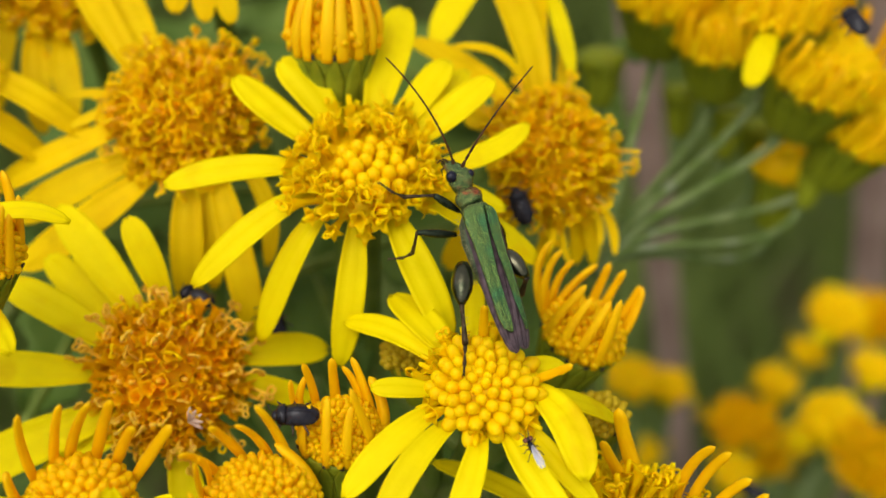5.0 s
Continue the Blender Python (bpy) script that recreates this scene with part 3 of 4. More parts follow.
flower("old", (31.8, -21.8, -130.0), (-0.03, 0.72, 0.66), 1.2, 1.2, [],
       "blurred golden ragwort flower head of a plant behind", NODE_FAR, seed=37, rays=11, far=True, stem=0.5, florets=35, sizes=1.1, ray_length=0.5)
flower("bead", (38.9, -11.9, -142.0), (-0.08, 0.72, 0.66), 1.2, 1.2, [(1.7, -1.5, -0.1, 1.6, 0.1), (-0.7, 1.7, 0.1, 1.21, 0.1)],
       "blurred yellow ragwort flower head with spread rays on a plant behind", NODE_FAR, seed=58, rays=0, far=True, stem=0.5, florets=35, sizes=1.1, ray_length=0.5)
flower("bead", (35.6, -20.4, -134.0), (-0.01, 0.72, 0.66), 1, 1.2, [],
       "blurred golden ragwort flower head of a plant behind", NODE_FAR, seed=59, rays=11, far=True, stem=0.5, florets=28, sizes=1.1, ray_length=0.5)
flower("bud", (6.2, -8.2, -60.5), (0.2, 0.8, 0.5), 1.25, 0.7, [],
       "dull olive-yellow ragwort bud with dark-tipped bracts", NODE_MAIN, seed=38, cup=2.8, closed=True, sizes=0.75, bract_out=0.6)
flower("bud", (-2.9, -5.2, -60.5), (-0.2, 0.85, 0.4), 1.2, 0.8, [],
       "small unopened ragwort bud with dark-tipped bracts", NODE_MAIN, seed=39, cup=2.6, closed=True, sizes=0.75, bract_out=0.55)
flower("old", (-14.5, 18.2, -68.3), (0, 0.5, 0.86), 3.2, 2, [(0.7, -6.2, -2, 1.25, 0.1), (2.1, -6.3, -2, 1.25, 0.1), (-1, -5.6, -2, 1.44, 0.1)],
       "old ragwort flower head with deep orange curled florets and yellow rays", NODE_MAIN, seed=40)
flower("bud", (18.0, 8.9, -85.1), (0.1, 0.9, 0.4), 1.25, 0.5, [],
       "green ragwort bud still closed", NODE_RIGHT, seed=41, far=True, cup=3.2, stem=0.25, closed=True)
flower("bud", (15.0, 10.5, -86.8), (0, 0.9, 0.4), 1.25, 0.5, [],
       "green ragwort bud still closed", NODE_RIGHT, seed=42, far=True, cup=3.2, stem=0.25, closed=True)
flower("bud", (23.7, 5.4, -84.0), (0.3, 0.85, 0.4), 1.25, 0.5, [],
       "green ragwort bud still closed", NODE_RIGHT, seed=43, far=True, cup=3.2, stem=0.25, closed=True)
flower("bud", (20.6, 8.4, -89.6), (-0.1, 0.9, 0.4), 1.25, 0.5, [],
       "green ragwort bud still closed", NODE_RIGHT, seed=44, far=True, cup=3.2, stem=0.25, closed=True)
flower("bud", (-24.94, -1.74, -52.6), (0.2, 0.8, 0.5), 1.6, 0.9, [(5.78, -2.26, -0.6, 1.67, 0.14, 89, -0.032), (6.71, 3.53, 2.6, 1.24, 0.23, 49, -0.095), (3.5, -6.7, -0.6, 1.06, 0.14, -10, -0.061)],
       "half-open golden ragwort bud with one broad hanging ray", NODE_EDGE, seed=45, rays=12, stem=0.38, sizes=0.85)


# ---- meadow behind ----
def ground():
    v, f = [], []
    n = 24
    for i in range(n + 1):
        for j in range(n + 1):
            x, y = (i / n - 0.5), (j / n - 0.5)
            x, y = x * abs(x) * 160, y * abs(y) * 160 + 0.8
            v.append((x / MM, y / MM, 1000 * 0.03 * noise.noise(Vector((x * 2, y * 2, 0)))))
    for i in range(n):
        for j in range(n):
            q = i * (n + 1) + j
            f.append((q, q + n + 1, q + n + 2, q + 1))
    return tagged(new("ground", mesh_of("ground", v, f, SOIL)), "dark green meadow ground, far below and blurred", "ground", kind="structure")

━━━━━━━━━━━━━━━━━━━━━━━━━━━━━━

Transcribe all the data word for word; the images stay out.

5.0 s
Continue the Blender Python (bpy) script that recreates this scene with part 3 of 4. More parts follow.
flower("old", (31.8, -21.8, -130.0), (-0.03, 0.72, 0.66), 1.2, 1.2, [],
       "blurred golden ragwort flower head of a plant behind", NODE_FAR, seed=37, rays=11, far=True, stem=0.5, florets=35, sizes=1.1, ray_length=0.5)
flower("bead", (38.9, -11.9, -142.0), (-0.08, 0.72, 0.66), 1.2, 1.2, [(1.7, -1.5, -0.1, 1.6, 0.1), (-0.7, 1.7, 0.1, 1.21, 0.1)],
       "blurred yellow ragwort flower head with spread rays on a plant behind", NODE_FAR, seed=58, rays=0, far=True, stem=0.5, florets=35, sizes=1.1, ray_length=0.5)
flower("bead", (35.6, -20.4, -134.0), (-0.01, 0.72, 0.66), 1, 1.2, [],
       "blurred golden ragwort flower head of a plant behind", NODE_FAR, seed=59, rays=11, far=True, stem=0.5, florets=28, sizes=1.1, ray_length=0.5)
flower("bud", (6.2, -8.2, -60.5), (0.2, 0.8, 0.5), 1.25, 0.7, [],
       "dull olive-yellow ragwort bud with dark-tipped bracts", NODE_MAIN, seed=38, cup=2.8, closed=True, sizes=0.75, bract_out=0.6)
flower("bud", (-2.9, -5.2, -60.5), (-0.2, 0.85, 0.4), 1.2, 0.8, [],
       "small unopened ragwort bud with dark-tipped bracts", NODE_MAIN, seed=39, cup=2.6, closed=True, sizes=0.75, bract_out=0.55)
flower("old", (-14.5, 18.2, -68.3), (0, 0.5, 0.86), 3.2, 2, [(0.7, -6.2, -2, 1.25, 0.1), (2.1, -6.3, -2, 1.25, 0.1), (-1, -5.6, -2, 1.44, 0.1)],
       "old ragwort flower head with deep orange curled florets and yellow rays", NODE_MAIN, seed=40)
flower("bud", (18.0, 8.9, -85.1), (0.1, 0.9, 0.4), 1.25, 0.5, [],
       "green ragwort bud still closed", NODE_RIGHT, seed=41, far=True, cup=3.2, stem=0.25, closed=True)
flower("bud", (15.0, 10.5, -86.8), (0, 0.9, 0.4), 1.25, 0.5, [],
       "green ragwort bud still closed", NODE_RIGHT, seed=42, far=True, cup=3.2, stem=0.25, closed=True)
flower("bud", (23.7, 5.4, -84.0), (0.3, 0.85, 0.4), 1.25, 0.5, [],
       "green ragwort bud still closed", NODE_RIGHT, seed=43, far=True, cup=3.2, stem=0.25, closed=True)
flower("bud", (20.6, 8.4, -89.6), (-0.1, 0.9, 0.4), 1.25, 0.5, [],
       "green ragwort bud still closed", NODE_RIGHT, seed=44, far=True, cup=3.2, stem=0.25, closed=True)
flower("bud", (-24.94, -1.74, -52.6), (0.2, 0.8, 0.5), 1.6, 0.9, [(5.78, -2.26, -0.6, 1.67, 0.14, 89, -0.032), (6.71, 3.53, 2.6, 1.24, 0.23, 49, -0.095), (3.5, -6.7, -0.6, 1.06, 0.14, -10, -0.061)],
       "half-open golden ragwort bud with one broad hanging ray", NODE_EDGE, seed=45, rays=12, stem=0.38, sizes=0.85)


# ---- meadow behind ----
def ground():
    v, f = [], []
    n = 24
    for i in range(n + 1):
        for j in range(n + 1):
            x, y = (i / n - 0.5), (j / n - 0.5)
            x, y = x * abs(x) * 160, y * abs(y) * 160 + 0.8
            v.append((x / MM, y / MM, 1000 * 0.03 * noise.noise(Vector((x * 2, y * 2, 0)))))
    for i in range(n):
        for j in range(n):
            q = i * (n + 1) + j
            f.append((q, q + n + 1, q + n + 2, q + 1))
    return tagged(new("ground", mesh_of("ground", v, f, SOIL)), "dark green meadow ground, far below and blurred", "ground", kind="structure")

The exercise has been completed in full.